The fight over the Violence Against Women Act is just about to get interesting. The Leahy-Crapo bill passed in the Senate last week by a vote of 69-31. Never before have there been so many dissenting votes on VAWA, and the bill got no Republican votes in the Senate Judiciary Committee.
In order to become law, the bill must pass the House of Representatives with its Republican majority.
So what will be the fate of Leahy-Crapo there? That remains to be seen, but it’ll likely face stiff competition from a domestic violence bill authored by Republican House members whose lead sponsor is Sandy Adams of Florida. Read about it here (Washington Times, 4/25/12).
The House Republican bill should be prepared soon and be ready for debate and a vote in the House by mid-May.
Of course Democrats in the House will have their own version of Leahy-Crapo, so the first item of interest will be whether they have the votes to pass it. Since the 2010 elections, House Republicans have done little to advance Democratic legislative priorities, so it’ll be interesting to see if, in this election year, VAWA is an exception. Again, in the Senate, Republicans largely opposed the new bill, election year or no.

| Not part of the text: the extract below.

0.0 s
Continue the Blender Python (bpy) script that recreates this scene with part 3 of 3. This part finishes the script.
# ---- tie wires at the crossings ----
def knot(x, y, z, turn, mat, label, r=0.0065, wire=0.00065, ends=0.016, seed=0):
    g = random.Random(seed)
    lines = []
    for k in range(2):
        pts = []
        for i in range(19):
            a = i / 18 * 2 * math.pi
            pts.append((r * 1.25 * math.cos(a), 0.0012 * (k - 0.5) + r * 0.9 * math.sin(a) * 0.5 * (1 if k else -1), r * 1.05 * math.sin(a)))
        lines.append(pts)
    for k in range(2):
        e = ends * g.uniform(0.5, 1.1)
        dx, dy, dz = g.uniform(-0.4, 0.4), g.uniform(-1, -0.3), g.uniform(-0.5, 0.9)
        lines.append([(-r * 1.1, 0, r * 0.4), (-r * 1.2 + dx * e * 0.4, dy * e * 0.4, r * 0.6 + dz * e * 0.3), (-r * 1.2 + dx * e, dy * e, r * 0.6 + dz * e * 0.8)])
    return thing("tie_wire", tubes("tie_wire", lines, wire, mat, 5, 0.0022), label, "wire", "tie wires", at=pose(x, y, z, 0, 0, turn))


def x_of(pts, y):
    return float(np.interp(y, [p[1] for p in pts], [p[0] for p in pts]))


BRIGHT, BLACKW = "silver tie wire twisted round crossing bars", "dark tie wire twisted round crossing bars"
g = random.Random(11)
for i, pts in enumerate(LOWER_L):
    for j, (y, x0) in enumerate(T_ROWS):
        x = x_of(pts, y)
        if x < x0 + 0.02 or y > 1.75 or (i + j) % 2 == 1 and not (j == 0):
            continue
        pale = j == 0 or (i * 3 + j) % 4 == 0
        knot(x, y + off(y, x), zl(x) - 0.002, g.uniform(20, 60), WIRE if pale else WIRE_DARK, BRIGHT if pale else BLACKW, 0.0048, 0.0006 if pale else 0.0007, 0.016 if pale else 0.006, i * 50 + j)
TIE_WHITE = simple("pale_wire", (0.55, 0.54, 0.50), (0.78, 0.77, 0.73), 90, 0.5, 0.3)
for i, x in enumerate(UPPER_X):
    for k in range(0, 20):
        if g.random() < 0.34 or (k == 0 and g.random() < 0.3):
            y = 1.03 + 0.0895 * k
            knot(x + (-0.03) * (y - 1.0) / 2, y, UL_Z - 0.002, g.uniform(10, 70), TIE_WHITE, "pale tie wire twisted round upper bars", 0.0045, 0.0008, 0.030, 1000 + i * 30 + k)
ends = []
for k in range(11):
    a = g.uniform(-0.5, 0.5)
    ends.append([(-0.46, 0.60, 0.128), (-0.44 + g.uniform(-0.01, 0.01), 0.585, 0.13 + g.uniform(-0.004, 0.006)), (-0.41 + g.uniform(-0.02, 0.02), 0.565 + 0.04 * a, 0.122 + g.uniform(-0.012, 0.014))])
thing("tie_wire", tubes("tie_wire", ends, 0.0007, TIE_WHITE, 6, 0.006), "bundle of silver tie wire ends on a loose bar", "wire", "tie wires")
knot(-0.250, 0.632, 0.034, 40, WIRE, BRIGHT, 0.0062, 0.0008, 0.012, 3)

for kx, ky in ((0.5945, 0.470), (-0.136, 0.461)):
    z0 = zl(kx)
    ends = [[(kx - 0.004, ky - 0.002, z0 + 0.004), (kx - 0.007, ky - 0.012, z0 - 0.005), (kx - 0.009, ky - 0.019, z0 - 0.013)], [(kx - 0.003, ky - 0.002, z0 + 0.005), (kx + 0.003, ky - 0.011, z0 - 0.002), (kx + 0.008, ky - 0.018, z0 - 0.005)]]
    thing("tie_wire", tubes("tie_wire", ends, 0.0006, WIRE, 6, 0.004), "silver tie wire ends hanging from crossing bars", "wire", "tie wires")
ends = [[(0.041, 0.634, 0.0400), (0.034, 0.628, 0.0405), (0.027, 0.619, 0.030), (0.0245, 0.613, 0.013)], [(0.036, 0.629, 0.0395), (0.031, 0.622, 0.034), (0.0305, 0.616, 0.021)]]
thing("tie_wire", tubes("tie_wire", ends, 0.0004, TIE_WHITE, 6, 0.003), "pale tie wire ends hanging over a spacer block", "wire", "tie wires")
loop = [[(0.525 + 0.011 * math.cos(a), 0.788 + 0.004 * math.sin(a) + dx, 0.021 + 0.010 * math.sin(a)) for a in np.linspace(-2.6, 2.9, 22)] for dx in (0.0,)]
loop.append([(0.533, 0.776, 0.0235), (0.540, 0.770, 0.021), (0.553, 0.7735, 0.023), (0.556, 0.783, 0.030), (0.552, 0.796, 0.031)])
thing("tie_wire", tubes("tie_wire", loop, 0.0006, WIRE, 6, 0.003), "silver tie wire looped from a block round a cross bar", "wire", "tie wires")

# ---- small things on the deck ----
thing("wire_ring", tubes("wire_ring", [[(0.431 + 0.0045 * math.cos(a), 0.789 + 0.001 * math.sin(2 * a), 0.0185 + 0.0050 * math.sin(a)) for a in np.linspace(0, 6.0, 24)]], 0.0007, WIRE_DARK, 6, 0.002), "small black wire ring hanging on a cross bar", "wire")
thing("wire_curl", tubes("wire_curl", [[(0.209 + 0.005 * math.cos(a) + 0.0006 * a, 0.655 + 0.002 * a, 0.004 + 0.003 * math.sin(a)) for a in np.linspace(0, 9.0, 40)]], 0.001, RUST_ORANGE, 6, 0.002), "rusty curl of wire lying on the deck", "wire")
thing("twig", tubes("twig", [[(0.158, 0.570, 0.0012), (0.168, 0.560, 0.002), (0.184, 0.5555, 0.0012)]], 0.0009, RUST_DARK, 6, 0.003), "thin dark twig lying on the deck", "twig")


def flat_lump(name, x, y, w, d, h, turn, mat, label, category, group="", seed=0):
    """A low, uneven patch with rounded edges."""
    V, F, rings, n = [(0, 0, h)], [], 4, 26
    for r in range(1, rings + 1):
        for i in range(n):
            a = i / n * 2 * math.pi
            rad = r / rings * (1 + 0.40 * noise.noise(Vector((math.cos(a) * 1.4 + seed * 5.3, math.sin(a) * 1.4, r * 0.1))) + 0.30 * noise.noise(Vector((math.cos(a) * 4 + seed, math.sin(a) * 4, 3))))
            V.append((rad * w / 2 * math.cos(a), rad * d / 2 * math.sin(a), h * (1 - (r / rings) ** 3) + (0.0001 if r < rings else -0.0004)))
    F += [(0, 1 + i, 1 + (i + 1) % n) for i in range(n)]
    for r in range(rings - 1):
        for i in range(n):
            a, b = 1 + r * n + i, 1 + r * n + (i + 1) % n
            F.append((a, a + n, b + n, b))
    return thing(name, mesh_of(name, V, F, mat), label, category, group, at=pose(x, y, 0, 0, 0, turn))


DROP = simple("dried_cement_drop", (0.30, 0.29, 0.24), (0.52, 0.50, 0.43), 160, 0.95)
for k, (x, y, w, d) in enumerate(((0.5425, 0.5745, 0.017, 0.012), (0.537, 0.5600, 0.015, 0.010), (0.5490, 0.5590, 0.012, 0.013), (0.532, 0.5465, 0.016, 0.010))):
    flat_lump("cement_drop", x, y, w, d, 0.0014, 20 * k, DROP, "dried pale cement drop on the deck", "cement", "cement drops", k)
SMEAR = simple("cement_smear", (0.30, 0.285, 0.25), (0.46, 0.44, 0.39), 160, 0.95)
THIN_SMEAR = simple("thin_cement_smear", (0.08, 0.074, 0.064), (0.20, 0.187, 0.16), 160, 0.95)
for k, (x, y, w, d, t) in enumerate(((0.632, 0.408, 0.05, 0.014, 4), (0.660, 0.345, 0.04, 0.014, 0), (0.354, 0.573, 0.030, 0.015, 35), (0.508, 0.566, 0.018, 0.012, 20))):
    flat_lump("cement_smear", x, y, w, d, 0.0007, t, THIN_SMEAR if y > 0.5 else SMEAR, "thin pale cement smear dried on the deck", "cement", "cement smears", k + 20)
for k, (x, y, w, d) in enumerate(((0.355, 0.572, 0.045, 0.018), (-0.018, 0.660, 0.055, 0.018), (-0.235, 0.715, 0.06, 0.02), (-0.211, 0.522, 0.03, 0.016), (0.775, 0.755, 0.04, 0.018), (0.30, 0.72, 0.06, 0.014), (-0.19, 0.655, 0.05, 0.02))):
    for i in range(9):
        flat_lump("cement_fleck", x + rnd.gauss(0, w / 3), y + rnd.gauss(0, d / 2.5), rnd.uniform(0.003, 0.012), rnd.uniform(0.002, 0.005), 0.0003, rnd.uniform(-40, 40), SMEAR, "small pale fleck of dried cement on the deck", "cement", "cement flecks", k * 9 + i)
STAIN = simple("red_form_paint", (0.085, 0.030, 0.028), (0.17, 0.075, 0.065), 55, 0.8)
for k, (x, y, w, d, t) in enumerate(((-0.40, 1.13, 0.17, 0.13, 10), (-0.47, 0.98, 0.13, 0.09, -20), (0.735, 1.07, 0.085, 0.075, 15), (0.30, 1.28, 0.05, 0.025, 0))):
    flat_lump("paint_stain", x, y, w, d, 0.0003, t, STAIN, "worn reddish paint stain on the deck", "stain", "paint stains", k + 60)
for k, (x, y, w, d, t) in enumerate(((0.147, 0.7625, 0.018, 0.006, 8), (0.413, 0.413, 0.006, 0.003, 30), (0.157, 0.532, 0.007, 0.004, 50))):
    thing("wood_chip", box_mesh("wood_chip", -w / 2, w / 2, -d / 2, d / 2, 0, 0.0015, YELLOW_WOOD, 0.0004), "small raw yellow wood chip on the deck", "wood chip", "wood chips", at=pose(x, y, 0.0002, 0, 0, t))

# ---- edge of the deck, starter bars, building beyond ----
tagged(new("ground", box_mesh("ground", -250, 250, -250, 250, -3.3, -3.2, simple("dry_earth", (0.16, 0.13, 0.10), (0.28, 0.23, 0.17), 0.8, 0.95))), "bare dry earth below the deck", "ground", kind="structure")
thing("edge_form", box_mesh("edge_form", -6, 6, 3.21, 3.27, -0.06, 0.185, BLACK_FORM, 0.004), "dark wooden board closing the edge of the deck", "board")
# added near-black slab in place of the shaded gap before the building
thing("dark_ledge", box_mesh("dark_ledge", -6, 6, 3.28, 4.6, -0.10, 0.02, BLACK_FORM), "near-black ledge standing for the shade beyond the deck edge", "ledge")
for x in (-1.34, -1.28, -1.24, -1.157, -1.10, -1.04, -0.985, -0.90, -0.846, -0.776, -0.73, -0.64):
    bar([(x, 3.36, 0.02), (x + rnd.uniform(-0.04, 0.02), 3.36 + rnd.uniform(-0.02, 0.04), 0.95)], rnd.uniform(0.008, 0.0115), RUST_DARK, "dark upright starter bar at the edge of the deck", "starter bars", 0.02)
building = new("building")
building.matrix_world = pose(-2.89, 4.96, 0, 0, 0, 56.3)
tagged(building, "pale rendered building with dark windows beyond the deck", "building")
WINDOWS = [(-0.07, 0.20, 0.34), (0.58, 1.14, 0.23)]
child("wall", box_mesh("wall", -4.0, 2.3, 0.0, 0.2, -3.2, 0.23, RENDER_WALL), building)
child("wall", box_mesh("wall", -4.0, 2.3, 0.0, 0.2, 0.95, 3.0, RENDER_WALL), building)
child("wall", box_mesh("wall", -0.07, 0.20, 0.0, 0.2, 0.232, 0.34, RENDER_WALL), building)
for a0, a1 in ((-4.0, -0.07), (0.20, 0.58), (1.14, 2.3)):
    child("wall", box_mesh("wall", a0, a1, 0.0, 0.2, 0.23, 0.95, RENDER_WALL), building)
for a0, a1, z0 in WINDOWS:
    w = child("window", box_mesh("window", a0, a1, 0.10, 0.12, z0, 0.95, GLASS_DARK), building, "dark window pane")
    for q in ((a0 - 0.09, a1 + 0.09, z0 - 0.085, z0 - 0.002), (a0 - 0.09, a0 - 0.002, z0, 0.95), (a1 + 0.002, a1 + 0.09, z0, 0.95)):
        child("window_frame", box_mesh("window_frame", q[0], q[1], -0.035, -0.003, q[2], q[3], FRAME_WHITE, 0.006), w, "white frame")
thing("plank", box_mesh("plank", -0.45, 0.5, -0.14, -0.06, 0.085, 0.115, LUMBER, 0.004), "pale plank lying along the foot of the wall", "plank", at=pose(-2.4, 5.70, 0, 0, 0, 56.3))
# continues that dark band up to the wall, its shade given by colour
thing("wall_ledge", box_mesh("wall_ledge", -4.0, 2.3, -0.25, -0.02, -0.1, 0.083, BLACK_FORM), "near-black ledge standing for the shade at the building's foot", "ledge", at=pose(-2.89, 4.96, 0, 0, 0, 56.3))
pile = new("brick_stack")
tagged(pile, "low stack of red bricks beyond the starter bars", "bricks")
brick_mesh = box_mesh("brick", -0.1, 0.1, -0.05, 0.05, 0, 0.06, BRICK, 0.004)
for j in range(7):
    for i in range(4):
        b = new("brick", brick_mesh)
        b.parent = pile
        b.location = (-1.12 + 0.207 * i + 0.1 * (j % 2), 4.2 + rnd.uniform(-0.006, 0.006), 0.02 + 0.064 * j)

But many of those Republican Senators aren’t up for re-election this year, so their vote was to a great extent, a free shot. House members aren’t so lucky. Will Republican House members feel themselves forced into voting for a defective bill that does little to stem the incidence of domestic violence, promotes waste and fraud, misrepresents the truth about domestic violence and sharply curtails constitutional rights?

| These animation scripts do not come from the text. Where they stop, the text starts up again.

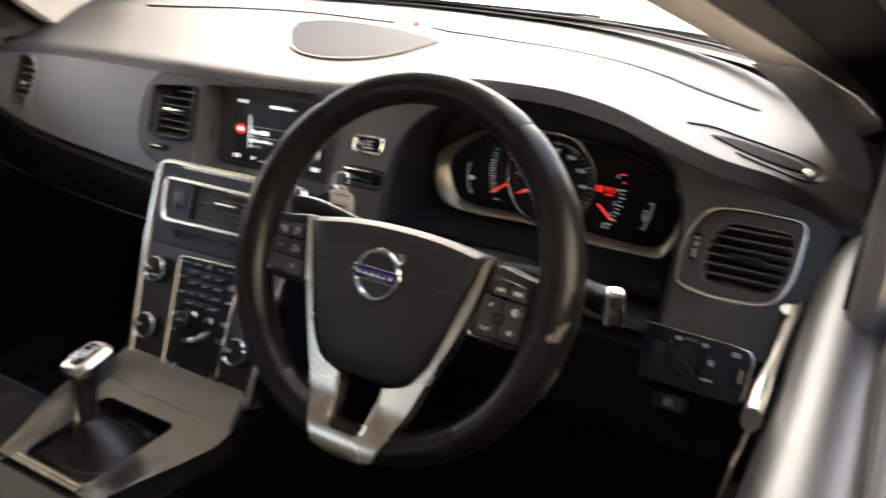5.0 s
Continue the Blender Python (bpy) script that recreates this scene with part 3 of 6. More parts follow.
part("hood_shelf", loft([[(x, yface(x, 0.838) + 0.004, 0.828), (x, yface(x, 0.838) + 0.006, 0.836), (x, 0.292, 0.829)] for x in span(0.2, 0.565, 6)], closed=False), MATTE, clus)
RO = [0.03, 0.05, 0.05, 0.03, 0.03, 0.05, 0.05, 0.02, 0.02, 0.018, 0.018, 0.04, 0.02, 0.02, 0.04, 0.018, 0.018]
CLO = rounded([(-0.167, -0.002), (-0.128, 0.031), (-0.084, 0.0505), (-0.035, 0.0548), (0.033, 0.0548), (0.080, 0.053), (0.130, 0.036), (0.1695, 0.009), (0.170, -0.011), (0.1545, -0.0595), (0.141, -0.0670), (0.064, -0.0685), (0.036, -0.0605), (-0.035, -0.0610), (-0.098, -0.0655), (-0.139, -0.0620), (-0.1555, -0.046)], RO)
CLI = rounded([(-0.152, -0.004), (-0.118, 0.029), (-0.082, 0.0480), (-0.035, 0.0525), (0.033, 0.0525), (0.079, 0.0505), (0.127, 0.033), (0.1600, 0.006), (0.1605, -0.0125), (0.1500, -0.0465), (0.139, -0.0570), (0.068, -0.0580), (0.038, -0.0525), (-0.035, -0.0525), (-0.098, -0.0560), (-0.127, -0.0520), (-0.1400, -0.035)], RO)
band = lambda k, h: [M_CL @ Vector((*a.lerp(b, k), h)) for a, b in zip(CLO, CLI)]
part("cluster_frame", loft([band(-0.25, -0.012), band(-0.12, 0.007), band(0.0, 0.0088), band(0.10, 0.0086), band(0.9, -0.0015), band(1.0, -0.0036)], start=False, end=False), CLUSTER_TRIM, clus, "satin inner frame of the cluster", 60)
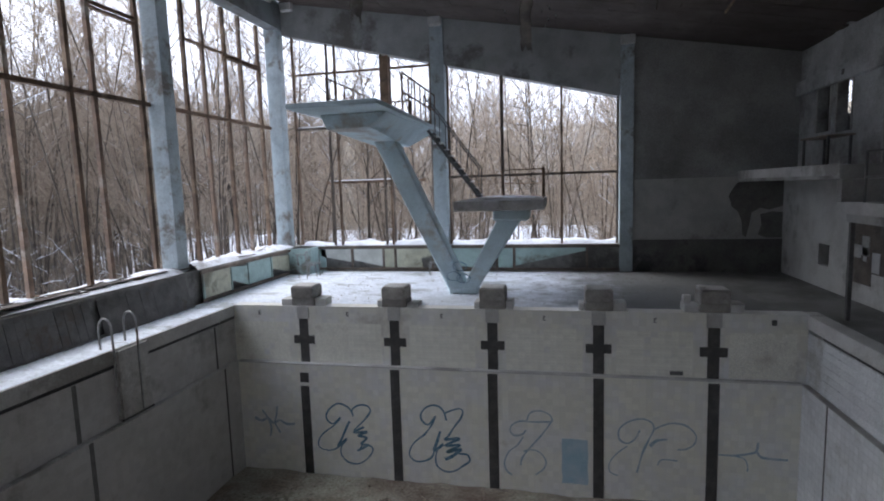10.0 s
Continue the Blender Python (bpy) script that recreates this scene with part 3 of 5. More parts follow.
snow_ledge((-9.7, NORTH + 0.42, 3.352), (-6.0, NORTH + 0.42, 3.352), 0.09)
snow_ledge((-10.7, NORTH + 0.16, 5.347), (-9.55, NORTH + 0.16, 5.347), 0.09)
# a loose mullion leaning out of its frame
tagged(link_mesh("loose_mullion", bars(((WEST - 0.85, 8.45, 5.3), (WEST - 0.45, 9.05, 0.95), 0.06, 0.06)), M_rust), "loose rusty mullion leaning in a window", "mullion")
# brackets hanging from the lintel
for y in (14.6, 20.5, 8.7):
    tagged(link_mesh("loose_sheet", bars(((WEST - 0.3, y, 8.84), (WEST - 0.6, y + 0.55, 8.62), 0.28, 0.03)), M_steel), "bent dark metal sheet hanging under the lintel", "sheet")

# snow on the sills and transoms
for k, y0 in enumerate(POSTS[:-1]):
    a, b = max(y0, SOUTH + 0.15) + 0.25, min(POSTS[k + 1], NORTH - 0.1) - 0.25
    tagged(link_mesh("sill_snow", snow_strip(WEST - 1.28, WEST - 0.04, a, b, 0.94, 0.2, 18, 80, k * 3.1), M_sillsnow), "uneven snow lying on the window sill", "snow", "snow on the sills")
for yin, sign in ((NORTH, 1), (SOUTH, -1)):
    for xa, xb in ((-10.8, -5.5), (-5.0, 0.8)):
        def f(u, v, yin=yin, sign=sign, xa=xa, xb=xb):
            x, y = xa + (xb - xa) * v, yin + sign * (0.06 + 1.1 * u)
            e = min(u, 1 - u) * 2
            nn = noise.noise((x * 1.2, y * 1.2, sign)) + 0.5 * noise.noise((x * 3.9, y * 3.9, 4))
            return (x, y, 0.943 + 0.15 * min(1, e * 2.2) * max(0, 0.6 + 0.6 * nn))
        bm = sheet(12, 50, f)
        bmesh.ops.recalc_face_normals(bm, faces=bm.faces[:])
        tagged(link_mesh("sill_snow", bm, M_sillsnow), "uneven snow lying on the window sill", "snow", "snow on the sills")
# long dark boards along the inner edge of the sills
r = random.Random(4)
for k, (y, ln) in enumerate(((-9.2, 3.0), (-6.6, 1.6), (-3.4, 2.6), (14.6, 2.1), (16.9, 2.4))):
    x = WEST - r.uniform(0.14, 0.32)
    bm = bars(((0, 0, 0), (r.uniform(-0.12, 0.12), ln, r.uniform(-0.01, 0.03)), r.uniform(0.1, 0.2), 0.035))
    ob = tagged(link_mesh("wet_board", bm, M_wetwood), "dark wet board lying along the snowy sill", "board", "boards on the sills")
    ob.location = (x, y, 1.035)
# splinters of frame lying in the sill snow
r = random.Random(21)
for k in range(90):
    y = r.uniform(-9, 25)
    if k < 34:
        y = r.uniform(14.5, 20.0)
    x, a, ln = r.uniform(WEST - 0.7, WEST - 0.12), r.uniform(-0.5, 0.5) + 1.57, r.uniform(0.2, 1.3)
    p = Vector((x, y, 1.02))
    q = p + Vector((math.cos(a) * ln * 0.4, math.sin(a) * ln, r.uniform(-0.02, 0.05)))
    q.x = max(min(q.x, WEST - 0.05), WEST - 1.2)
    tagged(link_mesh("splinter", bars((p, q, r.uniform(0.02, 0.06), 0.025)), M_wetwood if k % 3 else M_rust), "splintered piece of window frame lying on a snowy sill", "splinter", "splinters on the sills")


def snow_patch(name, label, x0, x1, y0, y1, step, base, density):
    nx, ny = int((x1 - x0) / step), int((y1 - y0) / step)

    def f(u, v):
        x, y = x0 + (x1 - x0) * u, y0 + (y1 - y0) * v
        nn = 0.6 * noise.noise((x * 0.6, y * 0.6, 3.3)) + 0.55 * noise.noise((x * 1.9, y * 4.2, 1.7)) + 0.5 * noise.noise((x * 5.0, y * 7.0, 6.1)) + 0.75 * noise.noise((x * 14.0, y * 16.0, 2.1)) + 0.5 * noise.noise((x * 31.0, y * 33.0, 7.7))
        e = min(1.0, min(x - x0, x1 - x, y - y0, y1 - y) * 9)
        rip = 0.012 * noise.noise((x * 2.6 + y, y * 7.5, 4.4)) + 0.008 * noise.noise((x * 6.5, y * 14, 9.1))
        cover = nn * 0.8 + density(x, y)
        return (x, y, base + (0.022 * min(cover, 0.9) + rip * max(0, min(1, cover * 2))) * e - 0.012 * (1 - e))
    return tagged(link_mesh(name, sheet(nx, ny, f), M_decksnow), label, "snow", "", "stuff")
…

My guess is that they’ll line up behind Adams’ bill. That way they’ll be able to claim (rightly) that they oppose domestic violence, just not the Leahy-Crapo fiasco. If Adams’ bill passes the House, it’ll face reconciliation with the Senate bill, at which point things should get very interesting.
That’s because the two bills likely will have very different takes on just what DV is, who perpetrates it, who’s victimized by it, how best to prevent it, how best to treat victims and perpetrators, how to ensure funds are spent appropriately, how to maintain constitutional protections for the accused, etc. In other words, because of the competing House and Senate bills, we may at long last have some semblance of a national debate about the realities of domestic violence and how to deal with it.

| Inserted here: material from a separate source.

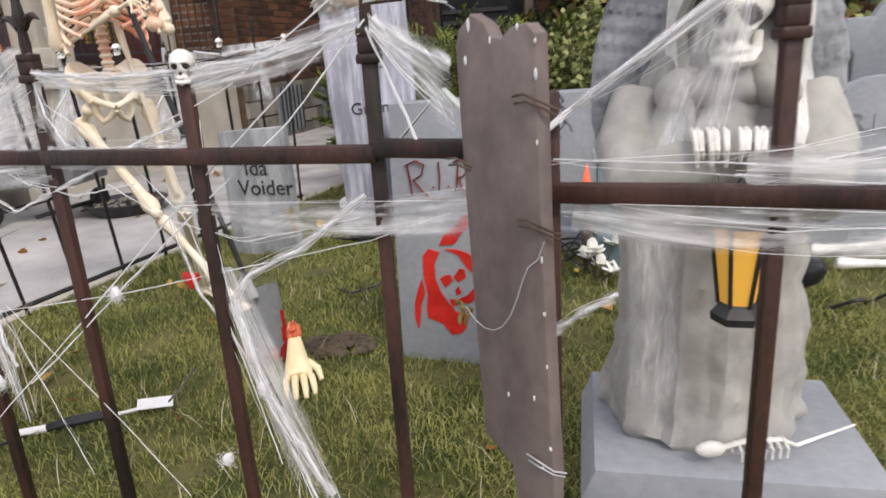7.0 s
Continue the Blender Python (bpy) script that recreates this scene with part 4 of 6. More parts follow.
rr_ = stone("gravestone", pose(2.46, 2.98, 0, 0, 0, -14), [(0.04, -0.02), (0.75, -0.02), (0.75, 0.75), (0.79, 0.75), (0.79, 0.93), (0.7, 0.93)] + [(0.4 + 0.29 * math.cos(radians(a)), 0.93 + 0.14 * math.sin(radians(a))) for a in range(15, 180, 15)] + [(0.1, 0.93), (0.0, 0.93), (0.0, 0.83), (0.04, 0.78)], 0.08, FOAM, "blue-grey shouldered foam gravestone with a carved ring")
bm = B()
tube(bm, [(0.42 + 0.23 * math.cos(radians(a)), 0.0, 0.66 + 0.23 * math.sin(radians(a))) for a in range(0, 361, 15)], 0.012, 6)
part("carved_ring", bm, FOAM_SPIDER, rr_)
for z, w in ((0.7, 0.3), (0.48, 0.2)):
    patch("plain_bar", [(0.42 - w / 2, z), (0.42 + w / 2, z), (0.42 + w / 2, z + 0.07), (0.42 - w / 2, z + 0.07)], Matrix(), FOAM_SPIDER, rr_)
bm = B()
for k in range(5):
    tube(bm, [(0.28 + 0.02 * k, -0.004, 0.6 - 0.012 * k), (0.42, -0.008, 0.575 - 0.012 * k), (0.56 - 0.02 * k, -0.004, 0.6 - 0.012 * k)], 0.006, 5)
part("carved_garland", bm, FOAM_SPIDER, rr_)
ip = stone("gravestone", pose(2.25, 2.7, 0, 0, 0, -12), [(0, -0.02), (0.43, -0.02), (0.43, 0.52)] + [(0.215 + 0.215 * math.cos(radians(a)), 0.52 + 0.19 * math.sin(radians(a))) for a in range(15, 180, 15)] + [(0, 0.52)], 0.06, FOAM, "round-topped blue-grey foam gravestone with carved letters")
text_on("lettering", "R.I.P.", 0.1, pose(0.11, -0.003, 0.5), FOAM_SPIDER, ip)

# ---- board, sign, angel and small things ----
plank = thing("hanging_board", pose(0.91, 0.672, -0.012, 0, 0, -45) @ Matrix.Diagonal((1.12, 1, 1, 1)), "broken taupe board with chipped edges wired to the fence", "board")
bm = B()
prism(bm, [(0.0, 0.915), (0.006, 0.932), (0.022, 0.946), (0.04, 0.936), (0.048, 0.922), (0.06, 0.92), (0.072, 0.93), (0.09, 0.932), (0.1, 0.922), (0.103, 0.75), (0.107, 0.6), (0.111, 0.5), (0.114, 0.44), (0.112, 0.39), (0.1, 0.372), (0.075, 0.368), (0.062, 0.385), (0.056, 0.43), (0.03, 0.448), (0.016, 0.455), (0.01, 0.6), (0.004, 0.75)], -0.004, 0.016, 0.003)
part("plank", bm, WOOD, plank)
for x, z in ((0.096, 0.86), (0.098, 0.735), (0.102, 0.455), (0.004, 0.79)):
    bm = B()
    tube(bm, [(x - 0.022, -0.006, z + 0.004), (x - 0.005, -0.011, z + 0.007), (x + 0.012, -0.004, z - 0.002), (x + 0.016, 0.012, z - 0.01)], 0.0013, 5)
    tube(bm, [(x - 0.02, -0.006, z - 0.003), (x - 0.002, -0.011, z), (x + 0.012, -0.002, z - 0.008), (x + 0.014, 0.012, z - 0.016)], 0.0012, 5)
    part("wire_loop", bm, BARK if z > 0.5 else STEEL, plank, "twisted wire tie")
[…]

We’ve never had anything like that before and the results could work wonders. I don’t for an instant believe that such a debate will work miracles, that suddenly the scales will fall from our eyes and we’ll address DV the way we should have all along. But if the House bill contains anything like what I think it will, the ensuing debate will open many eyes and forever change the way the public views domestic violence.
In short, with a bit of luck, we may see the Joe Biden’s of the world, with their false and misleading notions of DV, finally shoved to the sidelines. I may be too optimistic, but there’s just a chance that we’re about to see the domestic violence industry’s bluff called. If so, it’ll never recover. That’s because it’s always traded in disinformation about DV for the purpose of lining its own pockets and promoting a radical view of men and families that’s dramatically at odds with the truth.